* [Given data]:
+---+

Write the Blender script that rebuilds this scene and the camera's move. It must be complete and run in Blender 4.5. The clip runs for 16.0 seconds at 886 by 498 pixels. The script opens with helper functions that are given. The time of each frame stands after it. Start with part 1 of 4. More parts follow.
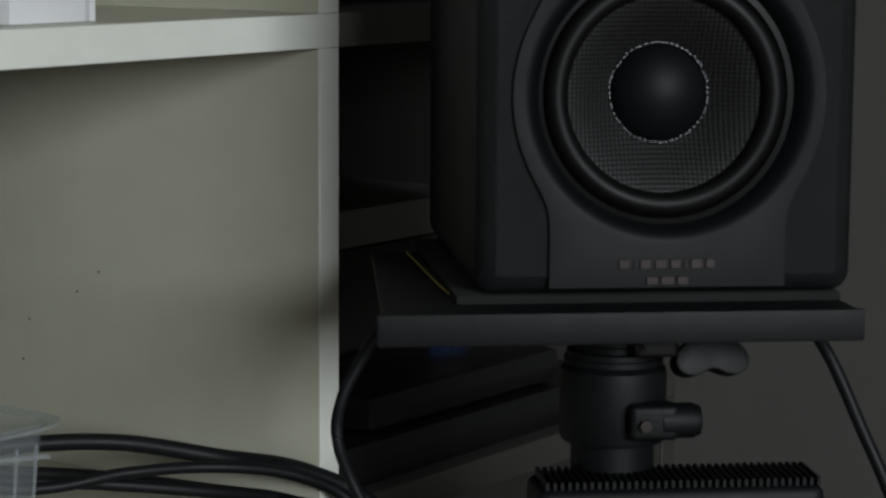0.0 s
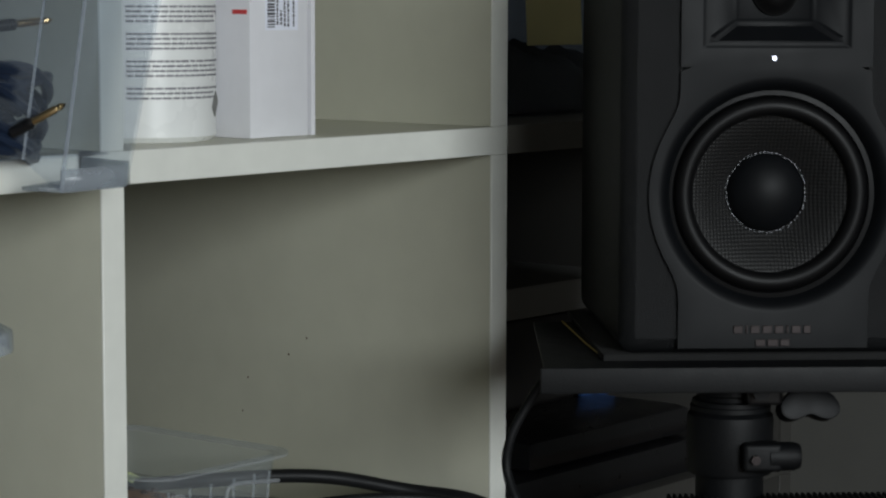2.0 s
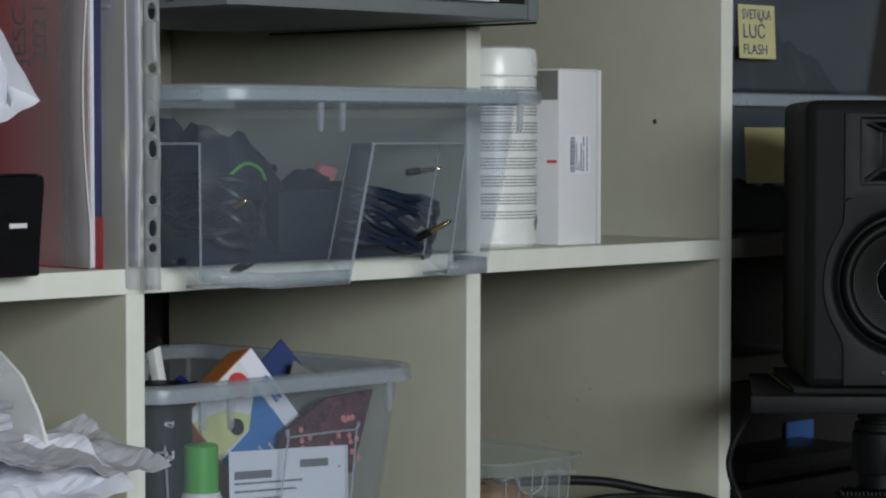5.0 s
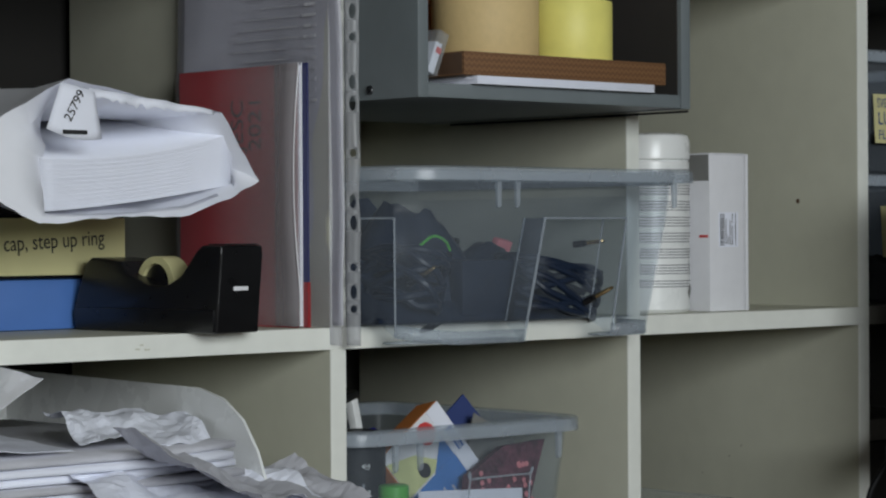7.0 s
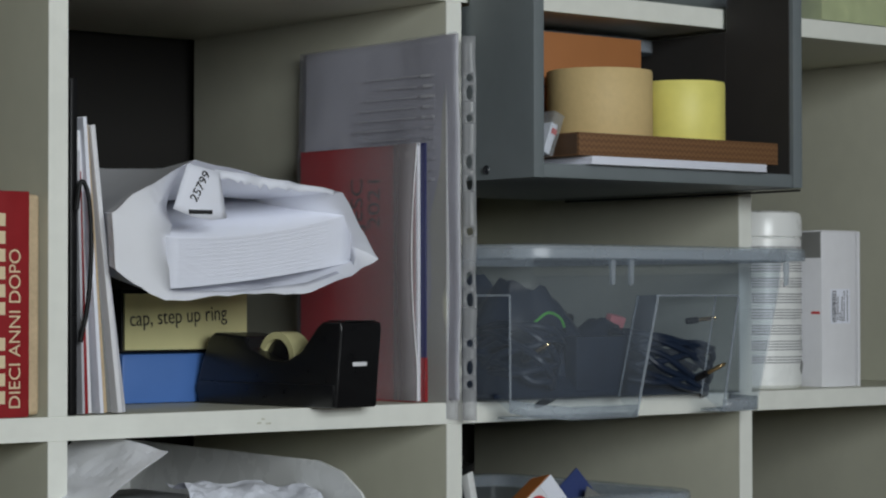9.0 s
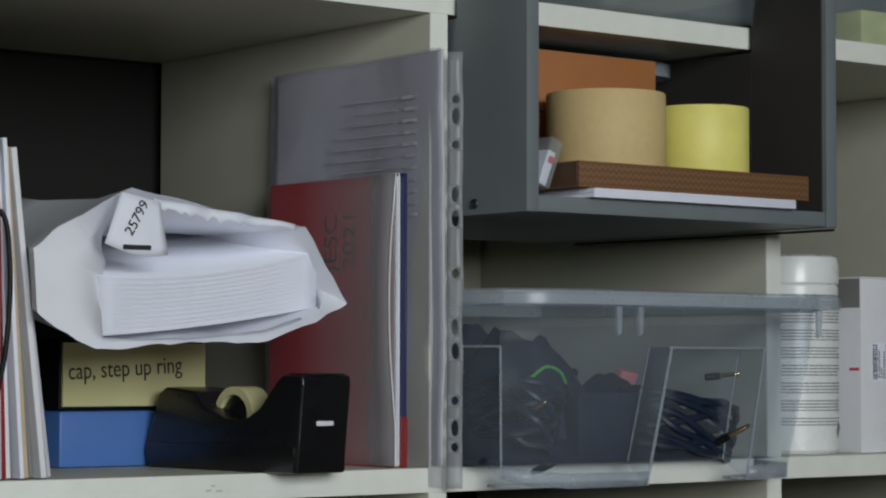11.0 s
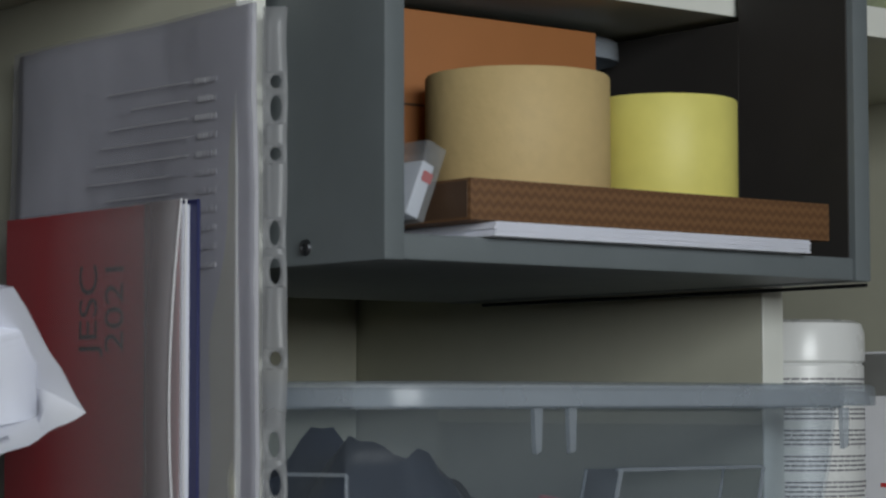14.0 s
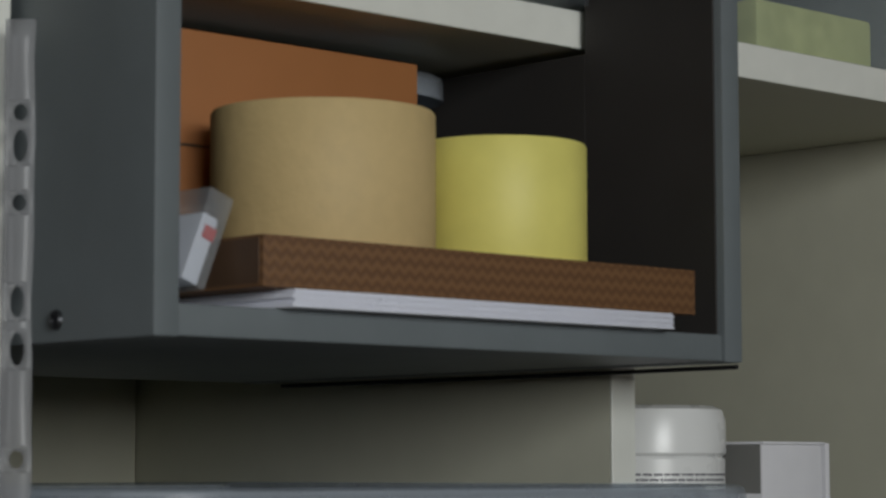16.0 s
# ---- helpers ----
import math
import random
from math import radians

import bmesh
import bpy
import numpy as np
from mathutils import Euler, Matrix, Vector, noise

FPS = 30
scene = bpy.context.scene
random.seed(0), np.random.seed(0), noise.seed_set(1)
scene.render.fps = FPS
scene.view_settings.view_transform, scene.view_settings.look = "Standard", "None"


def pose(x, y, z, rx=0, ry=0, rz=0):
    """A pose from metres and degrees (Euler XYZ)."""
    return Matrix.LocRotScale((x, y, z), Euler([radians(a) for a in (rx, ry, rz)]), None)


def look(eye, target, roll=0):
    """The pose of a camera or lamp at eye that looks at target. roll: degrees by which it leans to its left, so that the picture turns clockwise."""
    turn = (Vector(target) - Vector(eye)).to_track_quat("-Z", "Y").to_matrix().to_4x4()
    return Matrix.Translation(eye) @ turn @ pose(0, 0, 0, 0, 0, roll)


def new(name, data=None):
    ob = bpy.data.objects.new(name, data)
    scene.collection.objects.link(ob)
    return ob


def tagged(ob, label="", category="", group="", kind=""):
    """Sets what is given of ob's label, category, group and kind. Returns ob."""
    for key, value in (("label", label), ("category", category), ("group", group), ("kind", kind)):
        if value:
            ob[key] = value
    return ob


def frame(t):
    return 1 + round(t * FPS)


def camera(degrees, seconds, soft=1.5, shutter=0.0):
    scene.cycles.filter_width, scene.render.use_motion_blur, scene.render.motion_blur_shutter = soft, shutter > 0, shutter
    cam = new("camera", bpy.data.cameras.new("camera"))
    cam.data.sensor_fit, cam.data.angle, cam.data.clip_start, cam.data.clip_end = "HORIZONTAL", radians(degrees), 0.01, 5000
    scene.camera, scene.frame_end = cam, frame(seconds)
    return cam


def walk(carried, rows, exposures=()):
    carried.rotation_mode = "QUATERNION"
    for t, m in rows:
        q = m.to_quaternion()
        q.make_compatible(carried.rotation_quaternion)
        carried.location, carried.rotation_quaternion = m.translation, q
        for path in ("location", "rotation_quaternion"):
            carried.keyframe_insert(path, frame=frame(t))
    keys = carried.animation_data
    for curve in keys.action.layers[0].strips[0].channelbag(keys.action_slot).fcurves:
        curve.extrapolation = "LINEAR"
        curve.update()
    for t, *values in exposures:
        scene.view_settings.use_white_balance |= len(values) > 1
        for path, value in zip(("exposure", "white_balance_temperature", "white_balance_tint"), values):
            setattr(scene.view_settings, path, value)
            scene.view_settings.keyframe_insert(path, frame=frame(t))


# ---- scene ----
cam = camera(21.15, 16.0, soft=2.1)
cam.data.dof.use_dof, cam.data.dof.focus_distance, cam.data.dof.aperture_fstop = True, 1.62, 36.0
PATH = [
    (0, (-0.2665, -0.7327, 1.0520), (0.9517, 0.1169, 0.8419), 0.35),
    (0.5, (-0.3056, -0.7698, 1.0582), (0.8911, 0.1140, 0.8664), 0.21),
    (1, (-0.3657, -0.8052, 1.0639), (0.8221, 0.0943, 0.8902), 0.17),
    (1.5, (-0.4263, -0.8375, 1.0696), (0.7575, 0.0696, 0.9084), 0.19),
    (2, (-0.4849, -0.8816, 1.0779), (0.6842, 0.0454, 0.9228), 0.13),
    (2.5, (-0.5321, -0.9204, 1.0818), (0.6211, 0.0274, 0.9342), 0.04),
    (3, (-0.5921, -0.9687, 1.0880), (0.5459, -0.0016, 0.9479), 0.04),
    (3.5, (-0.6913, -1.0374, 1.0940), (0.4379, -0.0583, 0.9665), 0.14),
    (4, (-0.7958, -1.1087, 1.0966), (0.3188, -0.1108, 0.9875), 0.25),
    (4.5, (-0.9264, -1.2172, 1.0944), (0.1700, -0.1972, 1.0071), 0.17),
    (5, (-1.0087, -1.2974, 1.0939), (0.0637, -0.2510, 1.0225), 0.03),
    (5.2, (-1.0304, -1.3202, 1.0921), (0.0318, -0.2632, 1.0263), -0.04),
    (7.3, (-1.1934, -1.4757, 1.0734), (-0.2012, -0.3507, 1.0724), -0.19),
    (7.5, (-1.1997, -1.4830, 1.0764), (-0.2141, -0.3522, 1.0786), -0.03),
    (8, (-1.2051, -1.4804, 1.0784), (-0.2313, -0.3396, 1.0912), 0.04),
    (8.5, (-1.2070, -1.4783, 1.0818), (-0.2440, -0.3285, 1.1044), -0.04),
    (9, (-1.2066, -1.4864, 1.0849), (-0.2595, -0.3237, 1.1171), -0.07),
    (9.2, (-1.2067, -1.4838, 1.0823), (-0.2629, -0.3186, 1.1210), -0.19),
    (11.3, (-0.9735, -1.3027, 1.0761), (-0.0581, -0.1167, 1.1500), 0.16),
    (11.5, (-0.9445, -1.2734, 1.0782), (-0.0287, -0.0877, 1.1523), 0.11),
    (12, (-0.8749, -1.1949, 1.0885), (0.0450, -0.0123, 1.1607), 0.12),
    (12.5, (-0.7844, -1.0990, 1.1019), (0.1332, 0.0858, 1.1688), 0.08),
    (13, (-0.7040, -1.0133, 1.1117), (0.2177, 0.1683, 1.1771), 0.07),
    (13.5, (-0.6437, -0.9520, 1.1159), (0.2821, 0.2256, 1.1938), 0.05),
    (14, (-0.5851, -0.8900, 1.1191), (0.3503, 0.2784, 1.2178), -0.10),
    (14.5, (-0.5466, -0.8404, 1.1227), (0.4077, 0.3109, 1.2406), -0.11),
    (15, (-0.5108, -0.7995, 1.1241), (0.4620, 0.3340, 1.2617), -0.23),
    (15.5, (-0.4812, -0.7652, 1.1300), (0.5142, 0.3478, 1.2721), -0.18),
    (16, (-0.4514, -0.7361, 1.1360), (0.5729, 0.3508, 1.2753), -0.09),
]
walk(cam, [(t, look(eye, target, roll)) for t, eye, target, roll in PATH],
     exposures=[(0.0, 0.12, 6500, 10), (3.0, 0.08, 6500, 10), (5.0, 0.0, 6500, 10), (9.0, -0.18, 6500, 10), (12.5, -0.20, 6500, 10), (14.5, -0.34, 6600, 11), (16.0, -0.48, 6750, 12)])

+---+

* [Problem details]:
Transcribe each line above verbatim, with the pictures left out.

* [Solved exercise]:
Write the Blender script that rebuilds this scene and the camera's move. It must be complete and run in Blender 4.5. The clip runs for 16.0 seconds at 886 by 498 pixels. The script opens with helper functions that are given. The time of each frame stands after it. Start with part 1 of 4. More parts follow.
0.0 s
2.0 s
5.0 s
7.0 s
9.0 s
11.0 s
14.0 s
16.0 s
# ---- helpers ----
import math
import random
from math import radians

import bmesh
import bpy
import numpy as np
from mathutils import Euler, Matrix, Vector, noise

FPS = 30
scene = bpy.context.scene
random.seed(0), np.random.seed(0), noise.seed_set(1)
scene.render.fps = FPS
scene.view_settings.view_transform, scene.view_settings.look = "Standard", "None"


def pose(x, y, z, rx=0, ry=0, rz=0):
    """A pose from metres and degrees (Euler XYZ)."""
    return Matrix.LocRotScale((x, y, z), Euler([radians(a) for a in (rx, ry, rz)]), None)


def look(eye, target, roll=0):
    """The pose of a camera or lamp at eye that looks at target. roll: degrees by which it leans to its left, so that the picture turns clockwise."""
    turn = (Vector(target) - Vector(eye)).to_track_quat("-Z", "Y").to_matrix().to_4x4()
    return Matrix.Translation(eye) @ turn @ pose(0, 0, 0, 0, 0, roll)


def new(name, data=None):
    ob = bpy.data.objects.new(name, data)
    scene.collection.objects.link(ob)
    return ob


def tagged(ob, label="", category="", group="", kind=""):
    """Sets what is given of ob's label, category, group and kind. Returns ob."""
    for key, value in (("label", label), ("category", category), ("group", group), ("kind", kind)):
        if value:
            ob[key] = value
    return ob


def frame(t):
    return 1 + round(t * FPS)


def camera(degrees, seconds, soft=1.5, shutter=0.0):
    scene.cycles.filter_width, scene.render.use_motion_blur, scene.render.motion_blur_shutter = soft, shutter > 0, shutter
    cam = new("camera", bpy.data.cameras.new("camera"))
    cam.data.sensor_fit, cam.data.angle, cam.data.clip_start, cam.data.clip_end = "HORIZONTAL", radians(degrees), 0.01, 5000
    scene.camera, scene.frame_end = cam, frame(seconds)
    return cam


def walk(carried, rows, exposures=()):
    carried.rotation_mode = "QUATERNION"
    for t, m in rows:
        q = m.to_quaternion()
        q.make_compatible(carried.rotation_quaternion)
        carried.location, carried.rotation_quaternion = m.translation, q
        for path in ("location", "rotation_quaternion"):
            carried.keyframe_insert(path, frame=frame(t))
    keys = carried.animation_data
    for curve in keys.action.layers[0].strips[0].channelbag(keys.action_slot).fcurves:
        curve.extrapolation = "LINEAR"
        curve.update()
    for t, *values in exposures:
        scene.view_settings.use_white_balance |= len(values) > 1
        for path, value in zip(("exposure", "white_balance_temperature", "white_balance_tint"), values):
            setattr(scene.view_settings, path, value)
            scene.view_settings.keyframe_insert(path, frame=frame(t))


# ---- scene ----
cam = camera(21.15, 16.0, soft=2.1)
cam.data.dof.use_dof, cam.data.dof.focus_distance, cam.data.dof.aperture_fstop = True, 1.62, 36.0
PATH = [
    (0, (-0.2665, -0.7327, 1.0520), (0.9517, 0.1169, 0.8419), 0.35),
    (0.5, (-0.3056, -0.7698, 1.0582), (0.8911, 0.1140, 0.8664), 0.21),
    (1, (-0.3657, -0.8052, 1.0639), (0.8221, 0.0943, 0.8902), 0.17),
    (1.5, (-0.4263, -0.8375, 1.0696), (0.7575, 0.0696, 0.9084), 0.19),
    (2, (-0.4849, -0.8816, 1.0779), (0.6842, 0.0454, 0.9228), 0.13),
    (2.5, (-0.5321, -0.9204, 1.0818), (0.6211, 0.0274, 0.9342), 0.04),
    (3, (-0.5921, -0.9687, 1.0880), (0.5459, -0.0016, 0.9479), 0.04),
    (3.5, (-0.6913, -1.0374, 1.0940), (0.4379, -0.0583, 0.9665), 0.14),
    (4, (-0.7958, -1.1087, 1.0966), (0.3188, -0.1108, 0.9875), 0.25),
    (4.5, (-0.9264, -1.2172, 1.0944), (0.1700, -0.1972, 1.0071), 0.17),
    (5, (-1.0087, -1.2974, 1.0939), (0.0637, -0.2510, 1.0225), 0.03),
    (5.2, (-1.0304, -1.3202, 1.0921), (0.0318, -0.2632, 1.0263), -0.04),
    (7.3, (-1.1934, -1.4757, 1.0734), (-0.2012, -0.3507, 1.0724), -0.19),
    (7.5, (-1.1997, -1.4830, 1.0764), (-0.2141, -0.3522, 1.0786), -0.03),
    (8, (-1.2051, -1.4804, 1.0784), (-0.2313, -0.3396, 1.0912), 0.04),
    (8.5, (-1.2070, -1.4783, 1.0818), (-0.2440, -0.3285, 1.1044), -0.04),
    (9, (-1.2066, -1.4864, 1.0849), (-0.2595, -0.3237, 1.1171), -0.07),
    (9.2, (-1.2067, -1.4838, 1.0823), (-0.2629, -0.3186, 1.1210), -0.19),
    (11.3, (-0.9735, -1.3027, 1.0761), (-0.0581, -0.1167, 1.1500), 0.16),
    (11.5, (-0.9445, -1.2734, 1.0782), (-0.0287, -0.0877, 1.1523), 0.11),
    (12, (-0.8749, -1.1949, 1.0885), (0.0450, -0.0123, 1.1607), 0.12),
    (12.5, (-0.7844, -1.0990, 1.1019), (0.1332, 0.0858, 1.1688), 0.08),
    (13, (-0.7040, -1.0133, 1.1117), (0.2177, 0.1683, 1.1771), 0.07),
    (13.5, (-0.6437, -0.9520, 1.1159), (0.2821, 0.2256, 1.1938), 0.05),
    (14, (-0.5851, -0.8900, 1.1191), (0.3503, 0.2784, 1.2178), -0.10),
    (14.5, (-0.5466, -0.8404, 1.1227), (0.4077, 0.3109, 1.2406), -0.11),
    (15, (-0.5108, -0.7995, 1.1241), (0.4620, 0.3340, 1.2617), -0.23),
    (15.5, (-0.4812, -0.7652, 1.1300), (0.5142, 0.3478, 1.2721), -0.18),
    (16, (-0.4514, -0.7361, 1.1360), (0.5729, 0.3508, 1.2753), -0.09),
]
walk(cam, [(t, look(eye, target, roll)) for t, eye, target, roll in PATH],
     exposures=[(0.0, 0.12, 6500, 10), (3.0, 0.08, 6500, 10), (5.0, 0.0, 6500, 10), (9.0, -0.18, 6500, 10), (12.5, -0.20, 6500, 10), (14.5, -0.34, 6600, 11), (16.0, -0.48, 6750, 12)])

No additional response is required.